Afrigen is a biotechnology company incorporated in South Africa, which established the first adjuvant formulation laboratory in Africa and has a pipeline of vaccines in development. Afrigen has built strong research and development partnerships with leading Universities in South Africa and across Africa.
“We have recently completed a facility suitable for the establishment of a fully integrated mRNA pilot scale production, formulation and fill finish platform,” said Prof. Petro Terblanche, Managing Director of Afrigen. “Our platform and facilities are well positioned to deliver on the hub’s objectives, and Afrigen will focus on ensuring the technical, scientific, quality control and quality assurance and regulatory teams so as to implement the mRNA Hub for Africa.”
Biovac is a South African specialist vaccines company that was established to revive local human vaccine production in Southern Africa.
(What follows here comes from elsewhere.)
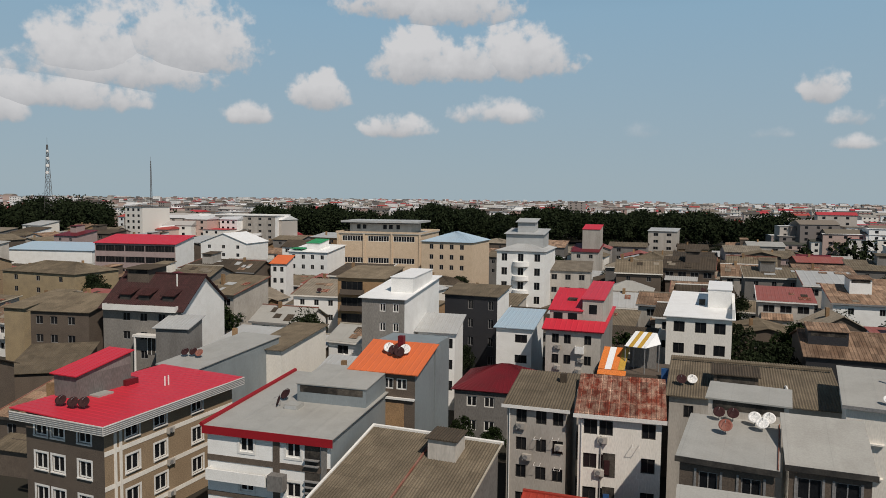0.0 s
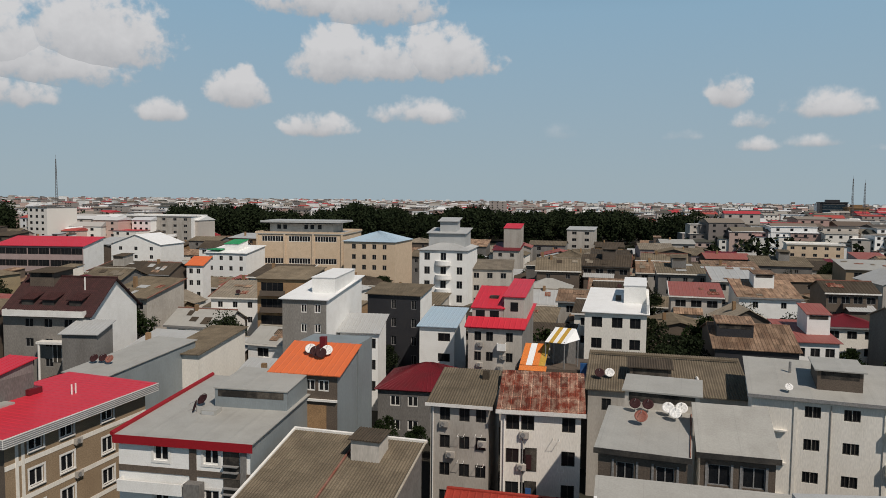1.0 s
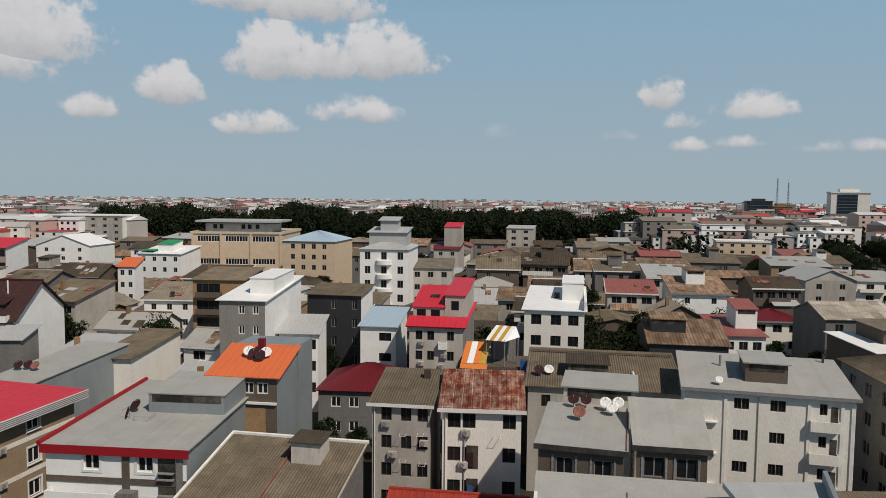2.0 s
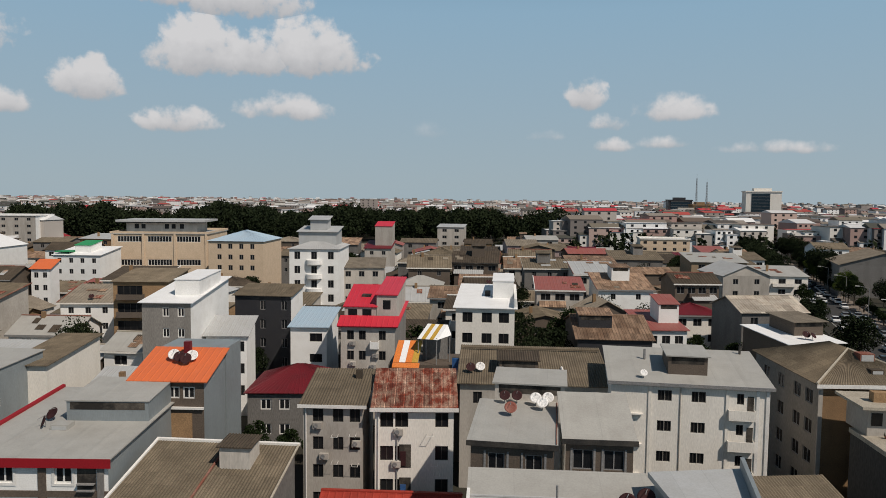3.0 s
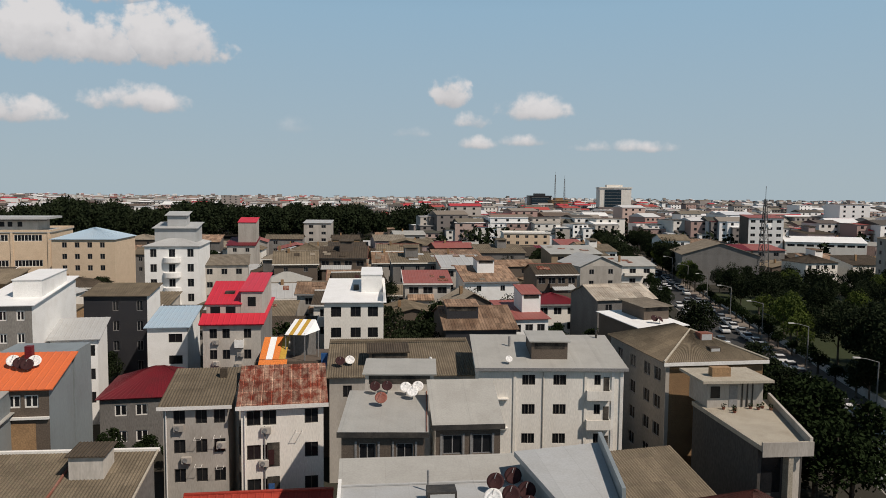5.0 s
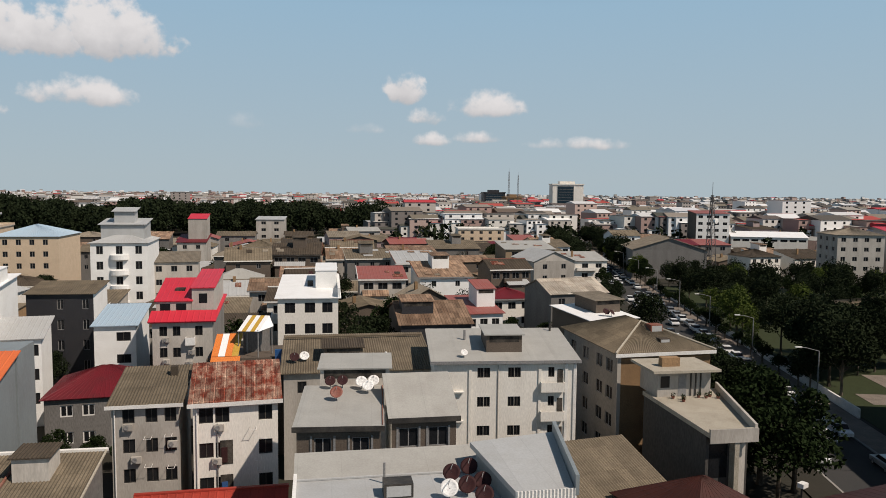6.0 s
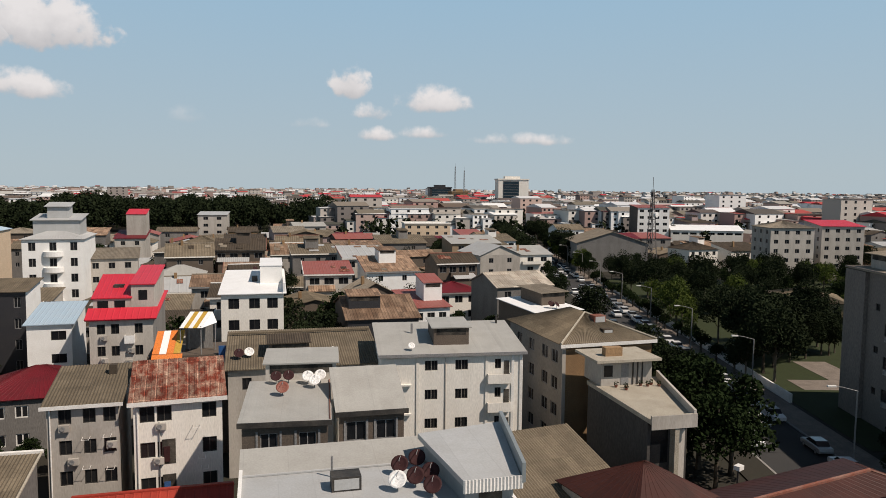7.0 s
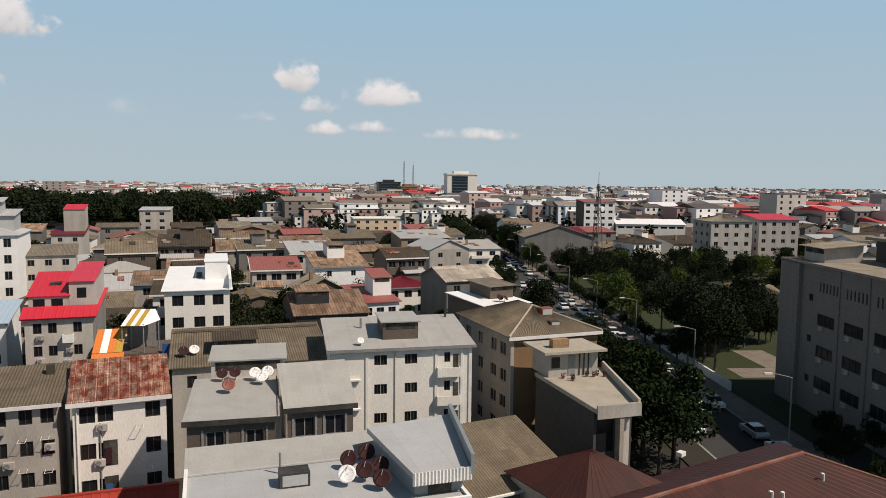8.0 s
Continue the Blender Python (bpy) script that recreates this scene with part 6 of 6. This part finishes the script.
for px in (3.6, 4.1, 4.6):
    box_part("upright", (px, 9.9, 10.05, px + 0.1, 9.997, 12.4), "trim_dark", terrace)
box_part("chimney", (1.0, 10.6, 12.753, 2.8, 11.4, 13.6), "raw_brick", terrace)
FOOT.append((35.7, 49.4, -6, 7.6, 14))
jk = random.Random(4)
for px, py in ((1.6, 9.4), (2.4, 8.9), (4.2, 9.4), (4.8, 9.1), (5.4, 9.5), (2.1, 8.3), (5.9, 8.9)):
    p = on(terrace, px, py, 10.0)
    pot = new("flower_pot")
    pot.matrix_basis = pose(*p, 0, 0, jk.uniform(0, 90))
    tagged(pot, "dark flower pot standing on the terrace", "flower pot", "pots on the terrace")
    part("pot", mesh_of("pot", *lathe([(0.02, 0), (0.12, 0), (0.18, 0.22), (0.15, 0.22), (0.12, 0.18), (0.02, 0.17)], 10), "terracotta"), pot)
    lv = leaves((0, 0, 0.38), (0.22, 0.22, 0.2), 40, 0.08, wood)
    part("plant", mesh_of("plant", lv.tolist(), quads(lv), "leaf"), pot)

# pale roof with the dishes
solid("roof_strip", [(6.6, 13.66), (9.2, 13.66), (9.2, 14.25)], -0.2, 10.2, "grey_sheet", dish_house, "x")
shed_room = prism("stair_house", [(10.6, 0.9), (13.1, 0.9), (14.5, 7.9), (9.9, 6.9)], 13.4, 14.7, "steel_sheet", dish_house)
part("roof", mesh_of("roof", *sheet((10.4, 0.4, 15.0), (13.3, 0.4, 15.0), (14.8, 8.2, 15.1), (9.6, 7.2, 15.1), "pale_sheet", 0, 1, 0.3), "pale_sheet"), shed_room)
part("ribbed_fascia", mesh_of("ribbed_fascia", *sheet((10.35, 0.32, 14.4), (13.4, 0.32, 14.4), (13.4, 0.32, 15.06), (10.35, 0.32, 15.06), "trim_white", 0.03, 0.18, 0.03), "trim_white"), shed_room)
prism("upstand", [(13.33, 0.3), (13.52, 0.3), (15.05, 8.3), (14.82, 8.3)], 14.7, 15.7, "steel_sheet", shed_room)
box_part("door", (11.3, 0.84, 13.66, 12.5, 0.897, 14.4), "void", shed_room)
skylight(dish_house, 4.4, 3.6, 5.9, 4.6, 13.66, 0.75, "trim_dark", "pale_sheet")
for px, py, mt in ((8.2, 5.2, "dish_rust"), (7.7, 3.2, "dish_white"), (8.7, 3.5, "dish_rust"), (9.3, 5.9, "dish_rust"), (9.6, 3.9, "dish_rust"), (9.3, 2.2, "dish_rust")):
    dish_on(dish_house, px, py, 13.66, 0.95, mt, -25)
capping(dish_house, [(-0.2, 6.5, 13.72), (10.4, 6.5, 13.72)], 0.07, "pale_sheet")
part("vent_pipe", mesh_of("vent_pipe", *tube([(4.6, 5.6, 13.6), (4.6, 5.6, 14.8)], 0.06), "trim_grey"), dish_house)
dish_on(corr_low, 1.4, 8.0, 7.98, 1.1, "dish_white", 30)
dish_on(corr_low, 2.6, 8.2, 8.03, 0.9, "dish_rust", -30)
capping(corr_low, [(-0.4, -0.4, 5.85), (10.0, -0.4, 5.85)], 0.12, "trim_white")

# dark red sheet roofs below the camera
house(17.9, 28.6, 7, 36.0, 12.0, 6.2, "long low house with a dark red sheet roof", wall="pale_plaster", roof="hip", top="terracotta_sheet", rise=2.2, cols=0, name="house")
house(27.3, 38.8, 7, 8.4, 8.4, 6.9, "small wing with a dark red hipped roof", wall="pale_plaster", roof="hip", top="terracotta_sheet", rise=2.2, cols=0, name="house")
house(-8.5, 53.0, -4, 10.5, 6.5, 4.9, "low house with a bright rust-red roof", wall="pale_plaster", roof="gable", top="brick_red_sheet", rise=1.4, cols=0, name="house")
lamp = new("floodlight")
lamp.matrix_basis = pose(40.1, 44.0, 0, 0, 0, 20)
tagged(lamp, "white floodlight on a thin dark pole", "floodlight")
part("pole", mesh_of("pole", *tube([(0, 0, 0), (0, 0, 7.2)], 0.09, 8), "trim_dark"), lamp)
box_part("lamp_head", (-0.35, -0.3, 7.203, 0.35, 0.2, 7.55), "trim_white", lamp)

# large block: stair turret and roof
annex(big_block, 1.0, 2.0, 6.0, 7.0, 19.1, 21.0, "pale_plaster", "asbestos_light", 0.6, 0.6, True)
box_part("roof_storey", (4.0, 10.0, 19.165, 34.0, 22.0, 22.0), "dark_clad", big_block)
box_part("upper_roof", (3.0, 9.0, 22.003, 35.0, 23.0, 22.4), "asbestos_light", big_block)
box_part("pilaster", (-0.3, -0.5, 0, 4.6, -0.003, 18.9), "block_plaster", big_block)
for c in (10.5, 16.3, 22.1):
    pipe(big_block, c + 2.9, 0, 18.9, "block_plaster")
    for z in (12.3, 8.3, 4.3):
        ac_on(big_block, c - 0.8, z - 1.3, -112)

# stepped red roofs
roof_slope(red_step, ((-0.45, -0.5, 13.15), (7.5, -0.5, 13.15), (7.5, 1.97, 14.15), (-0.45, 1.97, 14.15)), "red_sheet")
annex(red_step, 0.1, 2.0, 4.3, 9.5, 13.0, 15.3, "pale_plaster", "red_sheet", 2.0, 0.2, False)
annex(red_step, 4.35, 2.2, 7.0, 12.8, 13.0, 16.9, "pale_plaster", "red_sheet", 1.2, 0.2, False)
for px in (1.2, 3.1):
    box_part("upper_window", (px - 0.6, 1.97, 14.1, px + 0.6, 1.997, 15.0), "glass", red_step)
box_part("upper_window", (5.2, 2.17, 15.0, 6.2, 2.197, 16.2), "glass", red_step)
box_part("roof_opening", (1.9, 5.0, 16.0, 3.1, 6.2, 16.5), "void", red_step)
for px, pz in ((1.6, 10.6), (1.6, 7.9), (4.3, 10.6), (4.6, 9.0), (4.3, 7.6)):
    ac_on(red_step, px, pz, -4)
balcony(red_step, 3.9, 5.0, 10.2, 0.6, "white_paint")

# white roofs
annex(white_top, 5.0, 6.5, 8.05, 15.5, 14.9, 17.6, "white_paint", "white_roof", 0.2, 0.1, False)
box_part("side_parapet", (8.12, -0.2, 14.6, 8.45, 17.6, 15.9), "white_paint", white_top)
box_part("roof_window", (3.8, 8.0, 15.0, 4.6, 8.8, 15.9), "trim_dark", white_top)
annex(white_big, 2.9, 3.6, 6.2, 12.5, 16.3, 18.6, "white_paint", "white_roof", 0.4, 0.1, False)
annex(tin_house, 0.6, 3.5, 5.6, 7.5, 9.2, 12.0, "dark_clad", "tan_rust", 0.5, 0.2, True)
annex(red_small, 3.2, 4.0, 6.5, 9.0, 9.2, 12.6, "white_paint", "faded_red", 1.0, 0.2, True)
for px, py, mt in ((0.9, 3.6, "dish_rust"), (1.8, 4.0, "dish_rust"), (2.9, 3.8, "dish_salmon")):
    dish_on(steel_shed, px, py, 10.1 + py * 0.078, 1.0, mt)

# public hall: set-back storey under a broad flat roof
box_part("upper_wall", (2.0, 7.0, 18.2, 23.0, 20.0, 21.4), "pale_plaster", public_hall)
box_part("upper_roof", (-0.5, 5.0, 21.403, 26.0, 22.0, 22.0), "pale_sheet", public_hall)
box_part("roof_underside", (-0.3, 5.2, 21.1, 25.8, 6.9, 21.39), "trim_dark", public_hall)
for px in (4.5, 6.5, 13.5, 15.5, 18.0):
    box_part("upper_window", (px, 6.96, 19.3, px + 1.2, 6.997, 20.7), "glass", public_hall)
for px in (0.1, 8.9, 18.1, 27.3):
    box_part("pilaster", (px, -0.3, 0, px + 0.6, -0.003, 18.0), "beige_brick", public_hall)

# ornate white block: round balconies and a stepped top
for z in (14.5, 11.3, 8.1, 4.9):
    n = 10
    plan = [(5.55 + 1.8 * math.cos(math.pi + math.pi * i / n), -0.01 + 1.2 * math.sin(math.pi + math.pi * i / n)) for i in range(n + 1)]
    prism("balcony", plan, z, z + 1.0, "white_paint", ornate)
annex(ornate, 1.3, 4.0, 9.9, 12.5, 18.2, 21.6, "pale_sheet", "pale_sheet", 1.0, 0.5, False)
annex(ornate, 3.6, 6.0, 7.6, 10.5, 21.0, 24.3, "pale_sheet", "pale_sheet", 0.8, 0.5, False)
annex(pink_tower, 3.0, 3.5, 8.9, 9.8, 12.2, 19.5, "pale_plaster", "red_sheet", 1.5, 0.2, False)
annex(green_top, 4.5, 3.0, 9.0, 9.0, 13.2, 15.5, "white_paint", "green_sheet", 1.0, 0.2, False)
box_part("green_panel", (0.2, 0.5, 13.75, 4.3, 5.0, 14.0), "green_sheet", green_top)
capping(maroon, [(-0.6, 6.5, 16.85), (14.6, 6.5, 16.85)], 0.15, "maroon_tile")
balcony(maroon, 0.6, 13.4, 11.6, 1.0, "trim_white")
for px in (1.7, 2.8, 7.7, 8.8, 9.8):
    ac_on(maroon, px, 11.9, 2)
for z in (12.0, 9.0, 6.0, 3.0):
    balcony(balcony_house, 0.8, 5.2, z, 1.0, "brown_stone")

# striped canopy on a roof between the houses
canopy = new("roof_canopy")
canopy.matrix_basis = pose(-0.6, 79.5, 0, 0, 0, -4)
tagged(canopy, "orange, yellow and white striped sheet canopy on steel posts", "canopy")
box_part("base_wall", (-4.2, 0.3, 0, 4.2, 6.5, 11.0), "brown_stone", canopy)
for i, stripe in enumerate(("stripe_orange", "white_roof", "stripe_orange", "yellow_paint")):
    roof_slope(canopy, ((-3.6 + i * 0.7, -0.6, 11.5), (-2.91 + i * 0.7, -0.6, 11.5), (-2.71 + i * 0.7, 3.2, 13.2), (-3.4 + i * 0.7, 3.2, 13.2)), stripe, 0.06, True)
roof_slope(canopy, ((-3.6, -1.5, 11.1), (-0.6, -1.5, 11.1), (-0.6, -0.62, 11.45), (-3.6, -0.62, 11.45)), "stripe_orange", 0.06, True)
for i, stripe in enumerate(("white_roof", "yellow_paint", "white_roof", "yellow_paint", "white_roof")):
    x0, x1 = -1.0 + 0.46 * i, -0.55 + 0.46 * i
    roof_slope(canopy, ((x0, 0.8 - 0.1 * i, 13.9), (x1, 0.7 - 0.1 * i, 13.9), (x1 + 1.0, 3.2 - 0.1 * i, 15.2), (x0 + 1.0, 3.3 - 0.1 * i, 15.2)), stripe, 0.06, True)
roof_slope(canopy, ((1.31, 0.25, 13.9), (2.8, 2.2, 14.1), (2.33, 2.8, 15.2), (2.31, 2.78, 15.2)), "white_roof", 0.06, True)
for px, py in ((-0.9, 1.0), (1.2, 0.5), (-0.1, 2.6), (2.6, 2.2)):
    part("post", mesh_of("post", *tube([(px, py, 11.0), (px, py, 14.05)], 0.06), "trim_grey"), canopy)
for px in (-3.5, -0.3):
    part("post", mesh_of("post", *tube([(px, 3.5, 11.0), (px, 3.5, 13.6)], 0.05), "trim_grey"), canopy)
box_part("back_wall", (-0.6, 3.5, 11.003, 2.3, 3.7, 14.6), "grey_plaster", canopy)
box_part("blue_tarpaulin", (3.0, 0.0, 10.0, 4.1, 0.28, 11.9), "blue_paint", canopy)

# maroon villa: dormers, roof room, porch
for px in (2.2, 5.6, 9.9):
    dm = box_part("dormer", (px, 1.2, 12.4, px + 1.9, 4.2, 13.9), "trim_dark", maroon)
    roof_slope(dm, ((px - 0.3, 0.9, 13.9), (px + 2.2, 0.9, 13.9), (px + 2.2, 4.4, 14.9), (px - 0.3, 4.4, 14.9)), "maroon_tile", 0.1)
annex(maroon, 1.2, 4.6, 5.2, 9.5, 13.5, 17.6, "brown_stone", "asbestos_dark", 0.3, 0.5, True)
part("vent_pipe", mesh_of("vent_pipe", *tube([(10.6, 4.2, 14.6), (10.6, 4.2, 17.0)], 0.12), "trim_white"), maroon)
box_part("porch_roof", (6.3, -1.6, 7.6, 11.7, -0.003, 7.95), "trim_white", maroon)
for px in (6.5, 11.2):
    part("porch_column", mesh_of("porch_column", *tube([(px + 0.15, -1.4, 0), (px + 0.15, -1.4, 7.6)], 0.18, 10), "trim_white"), maroon)
box_part("arched_door", (7.9, -0.05, 4.6, 10.1, -0.004, 7.2), "trim_dark", maroon)
for px in (7.9, 8.6, 9.35, 10.02):
    box_part("door_bar", (px, -0.09, 4.6, px + 0.09, -0.053, 7.2), "trim_white", maroon)

# dark upper room on the flat white roof
annex(flat_white, 3.6, 4.0, 8.2, 10.0, 10.3, 12.4, "brown_stone", "asbestos_light", 0.4, 0.5, True)
dish_on(flat_white, 4.0, 2.0, 10.35, 1.1, "dish_rust")
dish_on(flat_white, 4.6, 1.4, 10.3, 1.0, "dish_rust", 40)

# bars, vents and leaning poles on the long red roof
long_red = next(o for o in scene.objects if o.parent is None and o.get("label", "").startswith("long low house with a dark red"))
for px, py, hz in ((22.0, 3.0, 1.0), (22.8, 2.7, 0.9), (28.5, 3.4, 0.8)):
    part("vent_pipe", mesh_of("vent_pipe", *tube([(px, py, 7.0), (px, py, 7.3 + hz), (px - 0.35, py, 7.4 + hz)], 0.08), "trim_white"), long_red)
capping(long_red, [(6.0, 6.0, 8.55), (30.0, 6.0, 8.55)], 0.14, "terracotta")
capping(long_red, [(36.3, -0.3, 6.25), (30.0, 6.0, 8.55)], 0.1, "terracotta")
Alongside the development of bacterial vaccine technologies, the company has built modern facilities and secured high profile technology transfers from international vaccine companies.
“Biovac sources and supplies a comprehensive range of vaccines required by the South African government and its neighbouring countries including childhood disease vaccines among others, and more recently COVID-19 vaccines,” said Morena Makhoana, Chief Executive Officer of Biovac. “It is a long-held desire of Biovac to ensure that the full value chain of vaccines is developed in our continent and our aim is to assemble state of the art manufacturing capacity and help ensure the transfer of mRNA technology and know-how as quickly as possible.”
South African Medical Research Council (SAMRC) has decades of experience in managing large research consortia and local and international funding programs, in both the research and innovation domains. The SAMRC is leading South Africa’s research and innovation response to COVID-19.
“Throughout the pandemic, the South African Medical Research Council has been actively funding, conducting and facilitating research and development,” said Dr. Michelle Mulder, Executive Director Grants, Innovation and Product Development (GIPD) of the SAMRC. “As part of this new collaboration our domain will be facilitating product and clinical development so that we can bring new products to market, allowing maximum participation of African countries in developing and testing context appropriate products.”
Africa Centres for Disease Control and Prevention (Africa CDC), is a specialised technical institution of the African Union that strengthens the capacity and capability of Africa’s public health institutions as well as partnerships to detect and respond quickly and effectively to disease threats and outbreaks, based on data-driven interventions and programmes.
“Over the last few weeks there is a worrying increase in the number of cases across Africa and COVID-19 variants are causing a shocking wave of COVID-19 hospitalisation and death,” said Dr. John Nkengasong, Director of the Africa CDC. “Our objective is to ensure Africa has timely access to vaccines to protect public health security, by establishing a sustainable vaccine development and manufacturing ecosystem in Africa. As well as public health social measures, it is critical the world shares vaccine technologies now with African countries while also building up the manufacturing capacity across the region to help battle back against COVID-19 and also to leave a legacy for future pandemics.”